──────── INFORMATION SUPPLIED
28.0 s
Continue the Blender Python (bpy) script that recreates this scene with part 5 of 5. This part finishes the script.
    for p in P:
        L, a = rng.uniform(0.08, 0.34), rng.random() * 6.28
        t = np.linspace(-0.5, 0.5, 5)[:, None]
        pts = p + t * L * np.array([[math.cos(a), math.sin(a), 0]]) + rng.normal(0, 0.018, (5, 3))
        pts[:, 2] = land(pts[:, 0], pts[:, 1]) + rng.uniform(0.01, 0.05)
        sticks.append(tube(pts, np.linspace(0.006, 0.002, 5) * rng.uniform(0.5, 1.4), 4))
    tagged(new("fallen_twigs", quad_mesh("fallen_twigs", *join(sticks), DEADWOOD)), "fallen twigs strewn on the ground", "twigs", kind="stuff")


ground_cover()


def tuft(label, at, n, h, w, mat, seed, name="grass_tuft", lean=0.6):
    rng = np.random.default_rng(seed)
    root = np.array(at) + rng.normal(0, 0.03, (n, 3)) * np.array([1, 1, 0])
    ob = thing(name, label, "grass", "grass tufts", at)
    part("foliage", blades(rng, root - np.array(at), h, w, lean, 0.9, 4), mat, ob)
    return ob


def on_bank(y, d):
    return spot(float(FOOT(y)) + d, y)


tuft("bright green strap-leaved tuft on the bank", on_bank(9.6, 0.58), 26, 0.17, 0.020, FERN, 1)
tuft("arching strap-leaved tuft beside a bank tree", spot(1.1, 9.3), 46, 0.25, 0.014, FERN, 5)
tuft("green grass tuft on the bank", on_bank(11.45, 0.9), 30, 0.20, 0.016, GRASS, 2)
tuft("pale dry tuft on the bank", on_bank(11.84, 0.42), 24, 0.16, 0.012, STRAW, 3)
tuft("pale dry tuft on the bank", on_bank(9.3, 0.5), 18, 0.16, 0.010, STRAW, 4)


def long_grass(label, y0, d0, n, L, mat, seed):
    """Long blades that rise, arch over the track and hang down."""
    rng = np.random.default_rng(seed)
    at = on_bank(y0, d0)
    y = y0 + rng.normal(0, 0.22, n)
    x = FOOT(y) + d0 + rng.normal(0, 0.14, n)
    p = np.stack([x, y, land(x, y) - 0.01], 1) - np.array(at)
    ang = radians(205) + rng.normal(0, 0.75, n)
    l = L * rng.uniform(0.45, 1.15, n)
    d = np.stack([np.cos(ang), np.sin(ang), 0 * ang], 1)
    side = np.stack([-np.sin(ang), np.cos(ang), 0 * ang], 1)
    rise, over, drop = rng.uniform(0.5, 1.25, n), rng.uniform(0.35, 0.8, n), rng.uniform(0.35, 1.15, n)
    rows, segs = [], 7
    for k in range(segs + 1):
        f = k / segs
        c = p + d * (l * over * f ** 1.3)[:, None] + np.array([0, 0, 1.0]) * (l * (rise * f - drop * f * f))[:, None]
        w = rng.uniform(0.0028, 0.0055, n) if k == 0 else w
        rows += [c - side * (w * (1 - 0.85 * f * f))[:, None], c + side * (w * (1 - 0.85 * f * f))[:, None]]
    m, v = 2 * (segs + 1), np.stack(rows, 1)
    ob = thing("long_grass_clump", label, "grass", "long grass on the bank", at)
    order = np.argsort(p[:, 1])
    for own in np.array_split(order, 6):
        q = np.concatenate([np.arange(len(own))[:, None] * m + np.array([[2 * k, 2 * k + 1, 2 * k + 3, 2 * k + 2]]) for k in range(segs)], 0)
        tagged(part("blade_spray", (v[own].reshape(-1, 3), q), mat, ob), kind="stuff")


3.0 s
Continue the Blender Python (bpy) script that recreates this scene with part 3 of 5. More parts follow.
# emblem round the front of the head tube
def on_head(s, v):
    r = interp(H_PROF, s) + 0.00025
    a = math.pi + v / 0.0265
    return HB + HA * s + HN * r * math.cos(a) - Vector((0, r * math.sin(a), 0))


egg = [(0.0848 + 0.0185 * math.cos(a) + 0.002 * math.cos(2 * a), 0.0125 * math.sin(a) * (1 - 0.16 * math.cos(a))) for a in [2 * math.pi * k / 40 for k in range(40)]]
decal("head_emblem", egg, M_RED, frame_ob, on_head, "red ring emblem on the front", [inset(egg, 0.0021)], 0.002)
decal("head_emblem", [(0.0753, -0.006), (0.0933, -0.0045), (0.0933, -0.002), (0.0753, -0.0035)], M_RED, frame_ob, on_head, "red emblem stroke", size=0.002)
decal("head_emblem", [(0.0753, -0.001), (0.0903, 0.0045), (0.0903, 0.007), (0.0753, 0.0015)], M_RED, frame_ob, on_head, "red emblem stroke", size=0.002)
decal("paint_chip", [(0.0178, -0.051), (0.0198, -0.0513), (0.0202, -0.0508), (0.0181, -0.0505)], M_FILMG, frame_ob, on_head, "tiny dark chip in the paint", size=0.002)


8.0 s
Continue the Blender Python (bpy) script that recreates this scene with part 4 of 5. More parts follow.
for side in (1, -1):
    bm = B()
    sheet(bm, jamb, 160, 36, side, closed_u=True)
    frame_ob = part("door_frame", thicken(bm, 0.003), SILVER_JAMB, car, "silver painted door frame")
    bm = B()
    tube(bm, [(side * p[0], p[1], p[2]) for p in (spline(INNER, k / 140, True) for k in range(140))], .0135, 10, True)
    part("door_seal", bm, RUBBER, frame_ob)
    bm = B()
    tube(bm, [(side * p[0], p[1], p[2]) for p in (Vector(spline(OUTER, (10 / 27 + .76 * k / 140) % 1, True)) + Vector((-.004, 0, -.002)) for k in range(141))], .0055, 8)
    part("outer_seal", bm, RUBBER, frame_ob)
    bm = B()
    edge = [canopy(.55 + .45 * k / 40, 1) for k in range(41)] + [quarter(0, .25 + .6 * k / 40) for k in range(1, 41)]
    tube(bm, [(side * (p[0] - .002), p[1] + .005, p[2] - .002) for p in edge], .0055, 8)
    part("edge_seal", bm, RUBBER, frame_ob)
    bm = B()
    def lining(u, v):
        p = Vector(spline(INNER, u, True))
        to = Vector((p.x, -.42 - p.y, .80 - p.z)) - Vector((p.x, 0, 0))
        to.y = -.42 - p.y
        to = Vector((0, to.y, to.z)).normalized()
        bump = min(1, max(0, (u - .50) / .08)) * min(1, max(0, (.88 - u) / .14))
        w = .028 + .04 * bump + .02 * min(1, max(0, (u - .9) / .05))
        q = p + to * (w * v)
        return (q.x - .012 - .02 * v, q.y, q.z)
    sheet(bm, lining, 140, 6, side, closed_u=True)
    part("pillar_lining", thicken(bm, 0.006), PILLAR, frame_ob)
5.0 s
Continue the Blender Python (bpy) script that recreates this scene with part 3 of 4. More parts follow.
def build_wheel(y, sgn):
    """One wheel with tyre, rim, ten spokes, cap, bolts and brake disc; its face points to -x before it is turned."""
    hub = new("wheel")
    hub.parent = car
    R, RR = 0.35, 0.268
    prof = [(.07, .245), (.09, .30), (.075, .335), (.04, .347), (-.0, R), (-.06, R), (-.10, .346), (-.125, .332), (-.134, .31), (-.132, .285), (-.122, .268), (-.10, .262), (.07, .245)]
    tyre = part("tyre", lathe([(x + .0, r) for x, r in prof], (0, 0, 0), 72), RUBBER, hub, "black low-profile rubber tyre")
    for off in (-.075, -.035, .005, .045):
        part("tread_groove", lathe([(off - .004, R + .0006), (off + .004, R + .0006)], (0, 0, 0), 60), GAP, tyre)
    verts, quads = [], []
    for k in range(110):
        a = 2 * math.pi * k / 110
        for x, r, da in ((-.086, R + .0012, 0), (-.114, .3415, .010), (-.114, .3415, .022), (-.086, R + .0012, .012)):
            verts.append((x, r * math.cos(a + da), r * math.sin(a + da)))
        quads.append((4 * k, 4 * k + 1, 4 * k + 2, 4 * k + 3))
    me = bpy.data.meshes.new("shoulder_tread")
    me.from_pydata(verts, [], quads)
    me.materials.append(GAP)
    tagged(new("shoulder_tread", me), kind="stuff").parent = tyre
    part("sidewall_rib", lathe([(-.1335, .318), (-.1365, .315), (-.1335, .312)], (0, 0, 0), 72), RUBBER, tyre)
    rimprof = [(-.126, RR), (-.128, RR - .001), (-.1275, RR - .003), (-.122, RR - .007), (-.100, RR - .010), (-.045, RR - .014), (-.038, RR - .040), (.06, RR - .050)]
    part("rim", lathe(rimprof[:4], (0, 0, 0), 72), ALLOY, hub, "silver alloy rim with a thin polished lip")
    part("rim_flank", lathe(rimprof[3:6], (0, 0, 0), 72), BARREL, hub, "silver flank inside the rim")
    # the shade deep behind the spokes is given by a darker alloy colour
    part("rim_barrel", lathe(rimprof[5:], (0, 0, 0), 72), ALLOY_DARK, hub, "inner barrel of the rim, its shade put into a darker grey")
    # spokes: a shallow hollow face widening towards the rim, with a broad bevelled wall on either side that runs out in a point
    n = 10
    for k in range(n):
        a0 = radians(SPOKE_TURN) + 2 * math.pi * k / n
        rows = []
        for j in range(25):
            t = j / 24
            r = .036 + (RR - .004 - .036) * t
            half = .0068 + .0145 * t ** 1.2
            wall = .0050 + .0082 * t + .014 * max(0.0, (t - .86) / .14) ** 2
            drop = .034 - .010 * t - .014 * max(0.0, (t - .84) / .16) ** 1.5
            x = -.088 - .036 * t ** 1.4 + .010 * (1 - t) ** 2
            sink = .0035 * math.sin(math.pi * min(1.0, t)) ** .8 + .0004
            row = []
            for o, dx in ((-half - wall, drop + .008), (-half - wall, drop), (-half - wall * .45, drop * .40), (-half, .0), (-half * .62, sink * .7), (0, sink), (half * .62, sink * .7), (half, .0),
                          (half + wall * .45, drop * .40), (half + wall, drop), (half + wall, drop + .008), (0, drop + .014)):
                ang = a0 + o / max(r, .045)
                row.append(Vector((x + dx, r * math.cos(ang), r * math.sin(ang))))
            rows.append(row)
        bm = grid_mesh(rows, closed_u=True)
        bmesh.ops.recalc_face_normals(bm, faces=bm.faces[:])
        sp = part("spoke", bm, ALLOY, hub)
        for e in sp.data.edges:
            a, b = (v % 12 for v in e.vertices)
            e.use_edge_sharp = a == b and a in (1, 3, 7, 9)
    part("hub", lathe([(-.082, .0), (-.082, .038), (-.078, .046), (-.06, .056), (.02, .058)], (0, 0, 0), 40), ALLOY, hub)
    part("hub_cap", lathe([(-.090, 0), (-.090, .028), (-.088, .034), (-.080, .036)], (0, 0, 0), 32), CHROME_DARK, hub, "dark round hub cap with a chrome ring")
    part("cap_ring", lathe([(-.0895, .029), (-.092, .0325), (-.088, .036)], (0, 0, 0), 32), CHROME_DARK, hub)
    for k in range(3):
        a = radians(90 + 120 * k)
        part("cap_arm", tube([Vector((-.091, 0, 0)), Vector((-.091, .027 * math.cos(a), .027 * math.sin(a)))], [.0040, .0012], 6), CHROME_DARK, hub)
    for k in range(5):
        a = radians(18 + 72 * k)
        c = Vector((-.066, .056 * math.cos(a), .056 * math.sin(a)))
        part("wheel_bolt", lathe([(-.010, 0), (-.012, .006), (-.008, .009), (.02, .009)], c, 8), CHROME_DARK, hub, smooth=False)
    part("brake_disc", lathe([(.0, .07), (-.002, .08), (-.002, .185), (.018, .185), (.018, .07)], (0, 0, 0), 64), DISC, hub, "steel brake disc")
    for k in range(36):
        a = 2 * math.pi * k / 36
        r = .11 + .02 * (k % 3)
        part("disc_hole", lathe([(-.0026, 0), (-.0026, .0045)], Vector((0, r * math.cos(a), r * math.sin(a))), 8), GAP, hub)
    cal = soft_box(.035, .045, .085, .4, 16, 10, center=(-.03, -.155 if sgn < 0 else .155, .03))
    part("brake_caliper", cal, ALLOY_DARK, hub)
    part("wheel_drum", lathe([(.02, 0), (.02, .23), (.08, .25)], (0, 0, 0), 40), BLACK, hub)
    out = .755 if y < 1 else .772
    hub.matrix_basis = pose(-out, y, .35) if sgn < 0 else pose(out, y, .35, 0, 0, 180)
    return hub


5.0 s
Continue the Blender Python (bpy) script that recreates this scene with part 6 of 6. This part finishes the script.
────────────────
- [THE EXERCISE] Copy each line of the records containing the string "finishes".

- [SOLVED EXERCISE]
Continue the Blender Python (bpy) script that recreates this scene with part 5 of 5. This part finishes the script.
Continue the Blender Python (bpy) script that recreates this scene with part 6 of 6. This part finishes the script.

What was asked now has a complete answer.